SHORT TASK:
Produce the listing below again, exactly as shown.

*****

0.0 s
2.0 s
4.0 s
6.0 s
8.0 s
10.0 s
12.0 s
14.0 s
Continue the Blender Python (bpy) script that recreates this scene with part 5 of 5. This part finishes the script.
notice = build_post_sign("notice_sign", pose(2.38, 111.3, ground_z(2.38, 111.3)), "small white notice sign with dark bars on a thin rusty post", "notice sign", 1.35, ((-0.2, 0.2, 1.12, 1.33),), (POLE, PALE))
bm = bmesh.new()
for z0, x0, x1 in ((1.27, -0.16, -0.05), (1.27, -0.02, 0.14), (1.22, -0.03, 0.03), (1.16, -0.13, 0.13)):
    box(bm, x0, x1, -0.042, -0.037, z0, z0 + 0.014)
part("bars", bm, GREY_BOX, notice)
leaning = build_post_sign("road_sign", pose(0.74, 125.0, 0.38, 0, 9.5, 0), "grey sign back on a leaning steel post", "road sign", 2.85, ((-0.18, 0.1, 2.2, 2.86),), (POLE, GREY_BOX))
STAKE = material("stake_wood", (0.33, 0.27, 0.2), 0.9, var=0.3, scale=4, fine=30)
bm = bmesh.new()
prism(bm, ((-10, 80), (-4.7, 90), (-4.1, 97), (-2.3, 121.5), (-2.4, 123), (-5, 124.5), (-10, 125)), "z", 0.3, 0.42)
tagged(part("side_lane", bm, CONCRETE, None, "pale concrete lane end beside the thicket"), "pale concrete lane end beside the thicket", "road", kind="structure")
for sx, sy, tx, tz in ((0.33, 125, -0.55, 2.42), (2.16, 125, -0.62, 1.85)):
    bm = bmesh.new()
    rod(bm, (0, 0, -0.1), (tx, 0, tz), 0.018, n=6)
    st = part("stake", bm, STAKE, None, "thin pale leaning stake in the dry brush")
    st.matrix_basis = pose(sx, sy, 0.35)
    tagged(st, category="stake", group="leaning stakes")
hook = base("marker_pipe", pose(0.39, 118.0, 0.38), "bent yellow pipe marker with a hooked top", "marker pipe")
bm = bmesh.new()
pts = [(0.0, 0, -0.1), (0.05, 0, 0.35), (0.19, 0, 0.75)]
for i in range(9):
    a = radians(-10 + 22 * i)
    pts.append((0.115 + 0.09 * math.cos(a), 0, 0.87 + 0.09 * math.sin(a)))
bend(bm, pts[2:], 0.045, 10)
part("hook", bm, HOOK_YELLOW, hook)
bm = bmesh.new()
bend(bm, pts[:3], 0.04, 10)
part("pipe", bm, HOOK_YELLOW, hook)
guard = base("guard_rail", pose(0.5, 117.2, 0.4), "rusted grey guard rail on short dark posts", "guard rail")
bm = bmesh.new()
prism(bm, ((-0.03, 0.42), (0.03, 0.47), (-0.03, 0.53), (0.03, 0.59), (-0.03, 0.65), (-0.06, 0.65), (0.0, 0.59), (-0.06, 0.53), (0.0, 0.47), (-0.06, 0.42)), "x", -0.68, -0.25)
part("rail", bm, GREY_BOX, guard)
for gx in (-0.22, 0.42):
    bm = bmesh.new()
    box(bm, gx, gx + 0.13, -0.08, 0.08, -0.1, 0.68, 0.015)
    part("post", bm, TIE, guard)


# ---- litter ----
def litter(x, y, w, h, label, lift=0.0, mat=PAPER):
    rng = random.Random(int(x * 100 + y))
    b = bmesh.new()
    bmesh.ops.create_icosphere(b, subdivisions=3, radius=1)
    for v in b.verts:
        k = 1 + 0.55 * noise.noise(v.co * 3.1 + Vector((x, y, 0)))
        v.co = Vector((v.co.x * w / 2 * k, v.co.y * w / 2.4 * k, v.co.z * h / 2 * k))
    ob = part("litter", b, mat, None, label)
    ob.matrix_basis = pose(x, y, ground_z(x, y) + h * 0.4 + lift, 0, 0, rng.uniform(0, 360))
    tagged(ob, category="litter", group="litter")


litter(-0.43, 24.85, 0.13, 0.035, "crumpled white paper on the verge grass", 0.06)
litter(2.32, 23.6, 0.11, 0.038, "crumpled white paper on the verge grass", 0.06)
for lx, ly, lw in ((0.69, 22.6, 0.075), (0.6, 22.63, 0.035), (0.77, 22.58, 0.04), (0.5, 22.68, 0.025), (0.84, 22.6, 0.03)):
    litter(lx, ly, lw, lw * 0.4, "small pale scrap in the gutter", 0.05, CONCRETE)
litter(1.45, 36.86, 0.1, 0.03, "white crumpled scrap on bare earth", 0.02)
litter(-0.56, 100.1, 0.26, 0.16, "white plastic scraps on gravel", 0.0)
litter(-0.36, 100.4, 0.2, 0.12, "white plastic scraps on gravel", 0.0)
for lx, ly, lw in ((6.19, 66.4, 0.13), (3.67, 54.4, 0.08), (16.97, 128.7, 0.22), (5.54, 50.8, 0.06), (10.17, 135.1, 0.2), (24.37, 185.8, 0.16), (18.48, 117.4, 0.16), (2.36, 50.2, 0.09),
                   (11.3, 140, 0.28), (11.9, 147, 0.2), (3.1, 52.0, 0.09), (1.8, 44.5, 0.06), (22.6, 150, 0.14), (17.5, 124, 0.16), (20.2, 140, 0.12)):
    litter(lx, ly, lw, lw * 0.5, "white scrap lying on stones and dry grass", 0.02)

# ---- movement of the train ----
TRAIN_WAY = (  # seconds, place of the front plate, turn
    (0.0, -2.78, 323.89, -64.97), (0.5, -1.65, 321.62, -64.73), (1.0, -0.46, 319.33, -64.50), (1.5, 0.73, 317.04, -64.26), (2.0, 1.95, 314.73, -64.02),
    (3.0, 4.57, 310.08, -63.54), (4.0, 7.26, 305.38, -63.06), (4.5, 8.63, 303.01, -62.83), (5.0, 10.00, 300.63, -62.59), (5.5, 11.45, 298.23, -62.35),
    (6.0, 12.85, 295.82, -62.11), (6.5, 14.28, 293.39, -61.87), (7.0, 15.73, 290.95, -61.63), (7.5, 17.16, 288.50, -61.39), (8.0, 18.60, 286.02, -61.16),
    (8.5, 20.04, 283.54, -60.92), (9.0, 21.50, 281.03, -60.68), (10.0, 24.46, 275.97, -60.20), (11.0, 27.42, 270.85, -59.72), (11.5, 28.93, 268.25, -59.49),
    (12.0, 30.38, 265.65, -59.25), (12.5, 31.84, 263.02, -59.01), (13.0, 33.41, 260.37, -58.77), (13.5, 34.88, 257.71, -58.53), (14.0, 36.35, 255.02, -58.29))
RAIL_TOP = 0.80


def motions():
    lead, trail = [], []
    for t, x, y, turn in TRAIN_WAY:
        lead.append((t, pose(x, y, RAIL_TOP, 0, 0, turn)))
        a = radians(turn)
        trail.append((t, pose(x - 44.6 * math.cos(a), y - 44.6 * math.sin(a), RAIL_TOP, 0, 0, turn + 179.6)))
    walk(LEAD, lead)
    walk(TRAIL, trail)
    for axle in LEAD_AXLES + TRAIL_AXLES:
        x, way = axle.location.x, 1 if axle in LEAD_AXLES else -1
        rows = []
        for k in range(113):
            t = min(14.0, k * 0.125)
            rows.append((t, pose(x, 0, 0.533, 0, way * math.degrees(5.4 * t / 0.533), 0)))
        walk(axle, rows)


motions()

*****

EXERCISE OUTPUT:
0.0 s
2.0 s
4.0 s
6.0 s
8.0 s
10.0 s
12.0 s
14.0 s
Continue the Blender Python (bpy) script that recreates this scene with part 5 of 5. This part finishes the script.
notice = build_post_sign("notice_sign", pose(2.38, 111.3, ground_z(2.38, 111.3)), "small white notice sign with dark bars on a thin rusty post", "notice sign", 1.35, ((-0.2, 0.2, 1.12, 1.33),), (POLE, PALE))
bm = bmesh.new()
for z0, x0, x1 in ((1.27, -0.16, -0.05), (1.27, -0.02, 0.14), (1.22, -0.03, 0.03), (1.16, -0.13, 0.13)):
    box(bm, x0, x1, -0.042, -0.037, z0, z0 + 0.014)
part("bars", bm, GREY_BOX, notice)
leaning = build_post_sign("road_sign", pose(0.74, 125.0, 0.38, 0, 9.5, 0), "grey sign back on a leaning steel post", "road sign", 2.85, ((-0.18, 0.1, 2.2, 2.86),), (POLE, GREY_BOX))
STAKE = material("stake_wood", (0.33, 0.27, 0.2), 0.9, var=0.3, scale=4, fine=30)
bm = bmesh.new()
prism(bm, ((-10, 80), (-4.7, 90), (-4.1, 97), (-2.3, 121.5), (-2.4, 123), (-5, 124.5), (-10, 125)), "z", 0.3, 0.42)
tagged(part("side_lane", bm, CONCRETE, None, "pale concrete lane end beside the thicket"), "pale concrete lane end beside the thicket", "road", kind="structure")
for sx, sy, tx, tz in ((0.33, 125, -0.55, 2.42), (2.16, 125, -0.62, 1.85)):
    bm = bmesh.new()
    rod(bm, (0, 0, -0.1), (tx, 0, tz), 0.018, n=6)
    st = part("stake", bm, STAKE, None, "thin pale leaning stake in the dry brush")
    st.matrix_basis = pose(sx, sy, 0.35)
    tagged(st, category="stake", group="leaning stakes")
hook = base("marker_pipe", pose(0.39, 118.0, 0.38), "bent yellow pipe marker with a hooked top", "marker pipe")
bm = bmesh.new()
pts = [(0.0, 0, -0.1), (0.05, 0, 0.35), (0.19, 0, 0.75)]
for i in range(9):
    a = radians(-10 + 22 * i)
    pts.append((0.115 + 0.09 * math.cos(a), 0, 0.87 + 0.09 * math.sin(a)))
bend(bm, pts[2:], 0.045, 10)
part("hook", bm, HOOK_YELLOW, hook)
bm = bmesh.new()
bend(bm, pts[:3], 0.04, 10)
part("pipe", bm, HOOK_YELLOW, hook)
guard = base("guard_rail", pose(0.5, 117.2, 0.4), "rusted grey guard rail on short dark posts", "guard rail")
bm = bmesh.new()
prism(bm, ((-0.03, 0.42), (0.03, 0.47), (-0.03, 0.53), (0.03, 0.59), (-0.03, 0.65), (-0.06, 0.65), (0.0, 0.59), (-0.06, 0.53), (0.0, 0.47), (-0.06, 0.42)), "x", -0.68, -0.25)
part("rail", bm, GREY_BOX, guard)
for gx in (-0.22, 0.42):
    bm = bmesh.new()
    box(bm, gx, gx + 0.13, -0.08, 0.08, -0.1, 0.68, 0.015)
    part("post", bm, TIE, guard)


# ---- litter ----
def litter(x, y, w, h, label, lift=0.0, mat=PAPER):
    rng = random.Random(int(x * 100 + y))
    b = bmesh.new()
    bmesh.ops.create_icosphere(b, subdivisions=3, radius=1)
    for v in b.verts:
        k = 1 + 0.55 * noise.noise(v.co * 3.1 + Vector((x, y, 0)))
        v.co = Vector((v.co.x * w / 2 * k, v.co.y * w / 2.4 * k, v.co.z * h / 2 * k))
    ob = part("litter", b, mat, None, label)
    ob.matrix_basis = pose(x, y, ground_z(x, y) + h * 0.4 + lift, 0, 0, rng.uniform(0, 360))
    tagged(ob, category="litter", group="litter")


litter(-0.43, 24.85, 0.13, 0.035, "crumpled white paper on the verge grass", 0.06)
litter(2.32, 23.6, 0.11, 0.038, "crumpled white paper on the verge grass", 0.06)
for lx, ly, lw in ((0.69, 22.6, 0.075), (0.6, 22.63, 0.035), (0.77, 22.58, 0.04), (0.5, 22.68, 0.025), (0.84, 22.6, 0.03)):
    litter(lx, ly, lw, lw * 0.4, "small pale scrap in the gutter", 0.05, CONCRETE)
litter(1.45, 36.86, 0.1, 0.03, "white crumpled scrap on bare earth", 0.02)
litter(-0.56, 100.1, 0.26, 0.16, "white plastic scraps on gravel", 0.0)
litter(-0.36, 100.4, 0.2, 0.12, "white plastic scraps on gravel", 0.0)
for lx, ly, lw in ((6.19, 66.4, 0.13), (3.67, 54.4, 0.08), (16.97, 128.7, 0.22), (5.54, 50.8, 0.06), (10.17, 135.1, 0.2), (24.37, 185.8, 0.16), (18.48, 117.4, 0.16), (2.36, 50.2, 0.09),
                   (11.3, 140, 0.28), (11.9, 147, 0.2), (3.1, 52.0, 0.09), (1.8, 44.5, 0.06), (22.6, 150, 0.14), (17.5, 124, 0.16), (20.2, 140, 0.12)):
    litter(lx, ly, lw, lw * 0.5, "white scrap lying on stones and dry grass", 0.02)

# ---- movement of the train ----
TRAIN_WAY = (  # seconds, place of the front plate, turn
    (0.0, -2.78, 323.89, -64.97), (0.5, -1.65, 321.62, -64.73), (1.0, -0.46, 319.33, -64.50), (1.5, 0.73, 317.04, -64.26), (2.0, 1.95, 314.73, -64.02),
    (3.0, 4.57, 310.08, -63.54), (4.0, 7.26, 305.38, -63.06), (4.5, 8.63, 303.01, -62.83), (5.0, 10.00, 300.63, -62.59), (5.5, 11.45, 298.23, -62.35),
    (6.0, 12.85, 295.82, -62.11), (6.5, 14.28, 293.39, -61.87), (7.0, 15.73, 290.95, -61.63), (7.5, 17.16, 288.50, -61.39), (8.0, 18.60, 286.02, -61.16),
    (8.5, 20.04, 283.54, -60.92), (9.0, 21.50, 281.03, -60.68), (10.0, 24.46, 275.97, -60.20), (11.0, 27.42, 270.85, -59.72), (11.5, 28.93, 268.25, -59.49),
    (12.0, 30.38, 265.65, -59.25), (12.5, 31.84, 263.02, -59.01), (13.0, 33.41, 260.37, -58.77), (13.5, 34.88, 257.71, -58.53), (14.0, 36.35, 255.02, -58.29))
RAIL_TOP = 0.80


def motions():
    lead, trail = [], []
    for t, x, y, turn in TRAIN_WAY:
        lead.append((t, pose(x, y, RAIL_TOP, 0, 0, turn)))
        a = radians(turn)
        trail.append((t, pose(x - 44.6 * math.cos(a), y - 44.6 * math.sin(a), RAIL_TOP, 0, 0, turn + 179.6)))
    walk(LEAD, lead)
    walk(TRAIL, trail)
    for axle in LEAD_AXLES + TRAIL_AXLES:
        x, way = axle.location.x, 1 if axle in LEAD_AXLES else -1
        rows = []
        for k in range(113):
            t = min(14.0, k * 0.125)
            rows.append((t, pose(x, 0, 0.533, 0, way * math.degrees(5.4 * t / 0.533), 0)))
        walk(axle, rows)


motions()